Personalized Plan: BCSM uses Training Peaks to plot each week's plan. Before even starting my plan, I sat down for an hour and a half and shared my history, goals, and challenges. Benita tracks my daily runs and adjusts accordingly. You could say, she's in tune with me after a short time.
Approach: One of the things I talked to Benita about was how I feel I've been tired by the time I hit the start line. Normally by the halfway point of some of my previous plans, I would have run a couple of 20 milers. I would also take a rest day each week. I haven't run 20 yet, but the philosophy of the plan is to build strength and "peak" on raceday. There is a strength plan in addition to my running schedule which is something new, or at least with a planned strength plan. It's not for the timid either as witnessed by last week's three nine mile runs--three days in a row. That would be a first for me. There are typically two tougher workouts each week with an emphasis on building speed (and strength.) The other miles in a given week I'm running MUCH slower than I'm accustomed to...as in sometimes she wants me running 9:15 or slower.
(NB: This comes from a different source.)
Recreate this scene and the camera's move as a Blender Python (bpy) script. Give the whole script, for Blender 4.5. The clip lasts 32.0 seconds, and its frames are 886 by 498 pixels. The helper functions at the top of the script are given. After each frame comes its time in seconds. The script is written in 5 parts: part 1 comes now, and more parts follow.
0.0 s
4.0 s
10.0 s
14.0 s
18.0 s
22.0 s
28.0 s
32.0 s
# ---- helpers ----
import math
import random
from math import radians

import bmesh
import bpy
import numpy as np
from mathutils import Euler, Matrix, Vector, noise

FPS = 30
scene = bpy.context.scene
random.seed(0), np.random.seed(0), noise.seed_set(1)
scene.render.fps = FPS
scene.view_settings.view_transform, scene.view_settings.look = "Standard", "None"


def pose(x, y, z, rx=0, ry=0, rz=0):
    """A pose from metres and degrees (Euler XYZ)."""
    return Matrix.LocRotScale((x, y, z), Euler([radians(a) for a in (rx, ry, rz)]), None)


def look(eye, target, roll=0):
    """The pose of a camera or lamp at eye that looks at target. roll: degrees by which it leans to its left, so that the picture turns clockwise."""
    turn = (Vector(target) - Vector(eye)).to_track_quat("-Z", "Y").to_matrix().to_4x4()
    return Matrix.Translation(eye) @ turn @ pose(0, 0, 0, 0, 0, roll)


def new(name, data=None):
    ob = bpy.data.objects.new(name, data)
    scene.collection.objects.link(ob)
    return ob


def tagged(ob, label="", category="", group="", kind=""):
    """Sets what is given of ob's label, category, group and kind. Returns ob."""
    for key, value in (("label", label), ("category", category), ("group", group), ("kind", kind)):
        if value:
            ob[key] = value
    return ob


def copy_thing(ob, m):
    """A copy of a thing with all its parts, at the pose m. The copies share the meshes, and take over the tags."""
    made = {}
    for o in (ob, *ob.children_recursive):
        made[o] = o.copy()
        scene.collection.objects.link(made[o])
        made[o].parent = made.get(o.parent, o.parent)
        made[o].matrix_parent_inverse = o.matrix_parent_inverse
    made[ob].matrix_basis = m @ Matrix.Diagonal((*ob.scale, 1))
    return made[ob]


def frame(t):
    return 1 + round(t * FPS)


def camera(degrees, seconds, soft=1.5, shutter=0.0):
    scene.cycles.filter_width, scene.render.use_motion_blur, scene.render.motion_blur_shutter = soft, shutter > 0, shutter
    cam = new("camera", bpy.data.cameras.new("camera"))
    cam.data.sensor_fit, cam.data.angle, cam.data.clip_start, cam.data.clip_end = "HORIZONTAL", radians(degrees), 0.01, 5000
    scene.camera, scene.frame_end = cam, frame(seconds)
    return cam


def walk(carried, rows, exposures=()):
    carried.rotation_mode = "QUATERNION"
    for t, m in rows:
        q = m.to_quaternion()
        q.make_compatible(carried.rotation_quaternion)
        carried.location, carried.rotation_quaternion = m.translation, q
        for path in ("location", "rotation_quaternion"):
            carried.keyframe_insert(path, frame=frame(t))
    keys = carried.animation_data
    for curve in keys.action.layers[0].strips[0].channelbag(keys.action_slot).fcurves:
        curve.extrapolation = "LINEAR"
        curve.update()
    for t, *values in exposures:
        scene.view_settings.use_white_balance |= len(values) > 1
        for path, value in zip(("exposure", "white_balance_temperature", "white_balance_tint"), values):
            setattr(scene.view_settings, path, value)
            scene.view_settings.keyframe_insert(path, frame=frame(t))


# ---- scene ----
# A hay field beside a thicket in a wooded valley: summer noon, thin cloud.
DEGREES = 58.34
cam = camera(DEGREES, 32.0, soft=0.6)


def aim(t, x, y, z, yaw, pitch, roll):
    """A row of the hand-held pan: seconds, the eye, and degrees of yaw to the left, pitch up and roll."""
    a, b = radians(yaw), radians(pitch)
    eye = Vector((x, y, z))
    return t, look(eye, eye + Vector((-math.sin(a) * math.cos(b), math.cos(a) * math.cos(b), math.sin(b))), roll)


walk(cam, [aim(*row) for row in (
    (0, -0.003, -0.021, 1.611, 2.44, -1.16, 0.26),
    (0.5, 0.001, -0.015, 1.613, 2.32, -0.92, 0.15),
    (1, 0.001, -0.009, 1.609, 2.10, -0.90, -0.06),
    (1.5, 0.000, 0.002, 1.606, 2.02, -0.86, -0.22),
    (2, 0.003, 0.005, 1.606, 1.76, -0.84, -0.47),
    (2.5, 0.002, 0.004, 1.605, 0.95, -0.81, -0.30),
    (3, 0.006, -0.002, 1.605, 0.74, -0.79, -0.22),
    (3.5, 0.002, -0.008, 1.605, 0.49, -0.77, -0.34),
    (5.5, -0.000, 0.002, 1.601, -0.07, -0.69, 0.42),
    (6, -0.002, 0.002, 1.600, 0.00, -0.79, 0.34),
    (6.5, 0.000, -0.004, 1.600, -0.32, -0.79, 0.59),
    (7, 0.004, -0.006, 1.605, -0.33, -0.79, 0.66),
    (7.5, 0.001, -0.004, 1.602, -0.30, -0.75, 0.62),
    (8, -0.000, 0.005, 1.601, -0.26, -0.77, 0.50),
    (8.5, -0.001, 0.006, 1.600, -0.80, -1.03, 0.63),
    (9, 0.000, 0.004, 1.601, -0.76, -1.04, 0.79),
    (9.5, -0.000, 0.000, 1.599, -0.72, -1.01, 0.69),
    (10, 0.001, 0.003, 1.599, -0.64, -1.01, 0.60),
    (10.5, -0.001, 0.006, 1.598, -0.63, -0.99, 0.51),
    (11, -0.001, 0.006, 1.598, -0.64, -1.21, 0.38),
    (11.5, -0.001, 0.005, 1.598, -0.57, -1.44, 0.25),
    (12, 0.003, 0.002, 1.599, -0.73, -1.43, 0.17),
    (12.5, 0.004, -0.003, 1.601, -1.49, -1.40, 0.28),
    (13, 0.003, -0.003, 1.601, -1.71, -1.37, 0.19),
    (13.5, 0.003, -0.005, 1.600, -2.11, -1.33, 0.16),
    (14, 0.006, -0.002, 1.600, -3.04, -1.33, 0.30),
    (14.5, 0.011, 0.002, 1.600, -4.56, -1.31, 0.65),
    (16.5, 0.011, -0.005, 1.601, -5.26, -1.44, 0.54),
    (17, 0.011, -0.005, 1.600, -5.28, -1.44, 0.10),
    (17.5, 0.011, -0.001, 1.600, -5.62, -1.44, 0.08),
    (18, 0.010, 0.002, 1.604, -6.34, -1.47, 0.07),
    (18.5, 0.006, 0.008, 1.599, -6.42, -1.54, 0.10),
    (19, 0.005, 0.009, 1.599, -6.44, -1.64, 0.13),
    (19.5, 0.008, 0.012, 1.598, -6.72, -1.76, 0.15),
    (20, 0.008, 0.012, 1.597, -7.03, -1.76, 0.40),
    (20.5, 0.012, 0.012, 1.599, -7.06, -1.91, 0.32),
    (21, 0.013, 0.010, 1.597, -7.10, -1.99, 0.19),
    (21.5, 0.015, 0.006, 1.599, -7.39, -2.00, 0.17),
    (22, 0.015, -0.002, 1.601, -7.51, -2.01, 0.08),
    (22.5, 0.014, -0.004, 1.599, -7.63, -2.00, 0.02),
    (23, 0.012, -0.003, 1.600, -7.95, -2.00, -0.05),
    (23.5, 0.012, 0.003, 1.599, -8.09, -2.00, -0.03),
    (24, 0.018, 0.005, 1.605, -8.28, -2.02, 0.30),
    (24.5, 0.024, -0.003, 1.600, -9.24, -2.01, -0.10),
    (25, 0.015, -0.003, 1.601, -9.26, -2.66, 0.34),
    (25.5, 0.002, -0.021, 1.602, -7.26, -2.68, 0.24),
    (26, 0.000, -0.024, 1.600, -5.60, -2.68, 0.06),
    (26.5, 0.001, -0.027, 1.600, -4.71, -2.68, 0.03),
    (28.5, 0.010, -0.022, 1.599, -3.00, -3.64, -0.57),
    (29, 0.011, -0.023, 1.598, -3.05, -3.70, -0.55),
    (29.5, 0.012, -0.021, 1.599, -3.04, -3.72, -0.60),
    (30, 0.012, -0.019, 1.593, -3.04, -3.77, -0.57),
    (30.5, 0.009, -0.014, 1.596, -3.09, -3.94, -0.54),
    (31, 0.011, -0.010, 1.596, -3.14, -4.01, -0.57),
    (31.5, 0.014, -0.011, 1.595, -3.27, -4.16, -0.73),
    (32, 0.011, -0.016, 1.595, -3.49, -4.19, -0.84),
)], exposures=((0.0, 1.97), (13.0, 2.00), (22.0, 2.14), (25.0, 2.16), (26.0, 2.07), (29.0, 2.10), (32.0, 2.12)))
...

While I haven't got to the long runs yet at the halfway point of my training plan, my weekly mileage has built up to 50 miles.
Results: Too early to tell. Raceday results will be the ultimate litmus test, but I have "bought into" the plan. Last Saturday was speed/strength work vs. my traditional long run Saturday. Two mile warm-up, followed by progressive intervals of three, two, and one miles. My splits were 7:10, 7:02, and 6:36 (last mile.) Coach was pleased and so was I. I am officially the "slowest" member of this group, but feel I can only improve by running with faster, more experienced runners along with a world class coach.
I've talked about a number of options including the current (personal coach) approach I'm using. Self-train, book training plan, and run club. What has worked for you and what are you using for your current marathon training plan?